Dataset content:
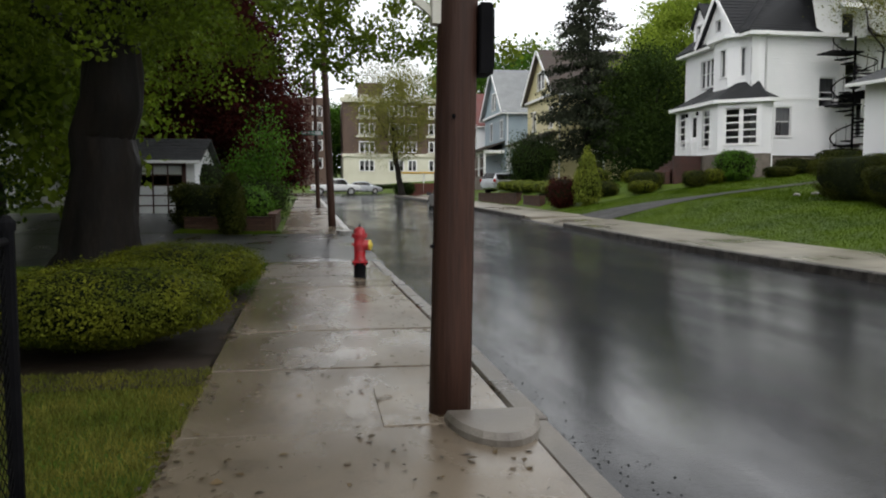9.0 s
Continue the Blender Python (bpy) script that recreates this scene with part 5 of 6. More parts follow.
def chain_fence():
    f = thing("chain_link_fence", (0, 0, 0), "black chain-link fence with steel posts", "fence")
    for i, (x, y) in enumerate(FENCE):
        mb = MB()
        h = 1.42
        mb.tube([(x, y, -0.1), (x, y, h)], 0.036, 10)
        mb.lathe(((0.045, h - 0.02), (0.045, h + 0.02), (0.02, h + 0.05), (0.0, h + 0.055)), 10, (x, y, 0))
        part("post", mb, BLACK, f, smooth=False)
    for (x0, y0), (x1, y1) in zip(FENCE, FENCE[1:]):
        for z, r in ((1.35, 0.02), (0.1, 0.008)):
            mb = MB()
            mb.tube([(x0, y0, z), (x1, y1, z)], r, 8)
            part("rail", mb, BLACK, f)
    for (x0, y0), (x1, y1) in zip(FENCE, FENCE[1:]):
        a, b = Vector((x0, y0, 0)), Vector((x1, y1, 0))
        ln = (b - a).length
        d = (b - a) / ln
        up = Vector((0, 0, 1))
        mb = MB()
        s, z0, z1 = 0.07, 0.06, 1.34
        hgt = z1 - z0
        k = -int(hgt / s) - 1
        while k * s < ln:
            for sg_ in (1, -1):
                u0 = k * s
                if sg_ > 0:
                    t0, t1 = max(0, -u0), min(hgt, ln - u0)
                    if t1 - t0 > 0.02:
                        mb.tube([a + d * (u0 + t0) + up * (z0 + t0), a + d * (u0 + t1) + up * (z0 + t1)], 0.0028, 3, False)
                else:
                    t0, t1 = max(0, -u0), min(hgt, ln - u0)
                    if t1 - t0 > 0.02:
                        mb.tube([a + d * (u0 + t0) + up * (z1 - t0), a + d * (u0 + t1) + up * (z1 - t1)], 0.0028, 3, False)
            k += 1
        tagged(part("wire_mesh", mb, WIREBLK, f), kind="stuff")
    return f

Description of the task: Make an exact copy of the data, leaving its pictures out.

Task result:
9.0 s
Continue the Blender Python (bpy) script that recreates this scene with part 5 of 6. More parts follow.
def chain_fence():
    f = thing("chain_link_fence", (0, 0, 0), "black chain-link fence with steel posts", "fence")
    for i, (x, y) in enumerate(FENCE):
        mb = MB()
        h = 1.42
        mb.tube([(x, y, -0.1), (x, y, h)], 0.036, 10)
        mb.lathe(((0.045, h - 0.02), (0.045, h + 0.02), (0.02, h + 0.05), (0.0, h + 0.055)), 10, (x, y, 0))
        part("post", mb, BLACK, f, smooth=False)
    for (x0, y0), (x1, y1) in zip(FENCE, FENCE[1:]):
        for z, r in ((1.35, 0.02), (0.1, 0.008)):
            mb = MB()
            mb.tube([(x0, y0, z), (x1, y1, z)], r, 8)
            part("rail", mb, BLACK, f)
    for (x0, y0), (x1, y1) in zip(FENCE, FENCE[1:]):
        a, b = Vector((x0, y0, 0)), Vector((x1, y1, 0))
        ln = (b - a).length
        d = (b - a) / ln
        up = Vector((0, 0, 1))
        mb = MB()
        s, z0, z1 = 0.07, 0.06, 1.34
        hgt = z1 - z0
        k = -int(hgt / s) - 1
        while k * s < ln:
            for sg_ in (1, -1):
                u0 = k * s
                if sg_ > 0:
                    t0, t1 = max(0, -u0), min(hgt, ln - u0)
                    if t1 - t0 > 0.02:
                        mb.tube([a + d * (u0 + t0) + up * (z0 + t0), a + d * (u0 + t1) + up * (z0 + t1)], 0.0028, 3, False)
                else:
                    t0, t1 = max(0, -u0), min(hgt, ln - u0)
                    if t1 - t0 > 0.02:
                        mb.tube([a + d * (u0 + t0) + up * (z1 - t0), a + d * (u0 + t1) + up * (z1 - t1)], 0.0028, 3, False)
            k += 1
        tagged(part("wire_mesh", mb, WIREBLK, f), kind="stuff")
    return f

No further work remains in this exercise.